Goal => Scan the lines below for the word "Continue". Copy each line you find it in.

--- BEGIN Data to use ---

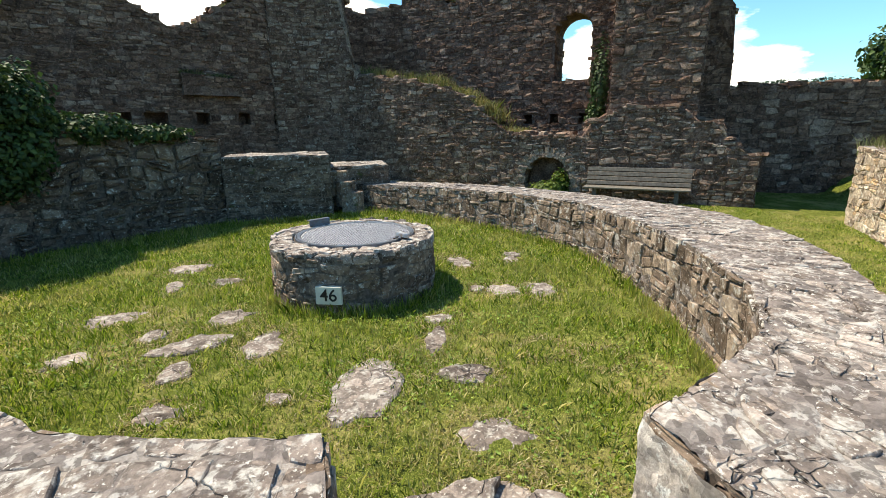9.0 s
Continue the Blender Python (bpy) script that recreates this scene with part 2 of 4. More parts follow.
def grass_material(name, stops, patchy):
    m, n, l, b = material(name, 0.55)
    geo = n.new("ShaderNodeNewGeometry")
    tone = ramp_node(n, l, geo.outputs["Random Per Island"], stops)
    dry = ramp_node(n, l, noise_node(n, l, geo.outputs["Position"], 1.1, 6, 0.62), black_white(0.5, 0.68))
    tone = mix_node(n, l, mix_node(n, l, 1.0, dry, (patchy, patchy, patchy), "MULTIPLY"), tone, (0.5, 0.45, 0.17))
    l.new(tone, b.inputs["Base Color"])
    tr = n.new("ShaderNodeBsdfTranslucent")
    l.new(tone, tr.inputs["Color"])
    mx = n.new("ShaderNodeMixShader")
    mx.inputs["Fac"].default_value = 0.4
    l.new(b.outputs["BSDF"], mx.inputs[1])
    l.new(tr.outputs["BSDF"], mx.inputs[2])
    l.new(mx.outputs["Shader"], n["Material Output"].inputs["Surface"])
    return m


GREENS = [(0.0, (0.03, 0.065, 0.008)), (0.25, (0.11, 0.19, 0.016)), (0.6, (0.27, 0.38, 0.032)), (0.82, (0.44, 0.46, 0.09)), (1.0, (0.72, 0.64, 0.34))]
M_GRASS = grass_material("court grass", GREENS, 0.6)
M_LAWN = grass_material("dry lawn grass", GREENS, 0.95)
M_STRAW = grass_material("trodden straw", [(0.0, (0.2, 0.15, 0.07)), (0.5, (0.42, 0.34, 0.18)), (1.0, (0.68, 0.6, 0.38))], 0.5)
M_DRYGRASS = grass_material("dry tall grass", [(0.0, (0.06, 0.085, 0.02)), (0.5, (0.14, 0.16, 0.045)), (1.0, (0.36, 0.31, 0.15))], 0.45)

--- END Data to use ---
--- BEGIN Data to use ---

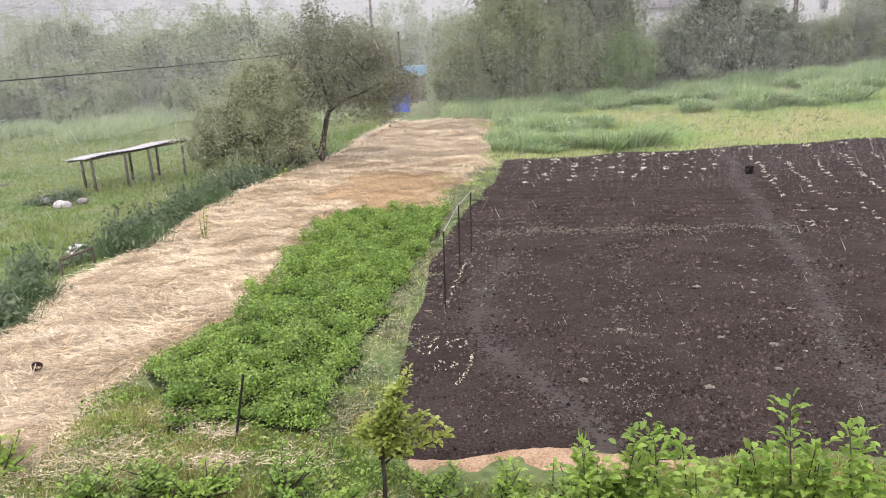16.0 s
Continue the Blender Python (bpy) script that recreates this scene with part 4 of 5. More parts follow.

--- END Data to use ---

Answer to this exercise =>
Continue the Blender Python (bpy) script that recreates this scene with part 2 of 4. More parts follow.
Continue the Blender Python (bpy) script that recreates this scene with part 4 of 5. More parts follow.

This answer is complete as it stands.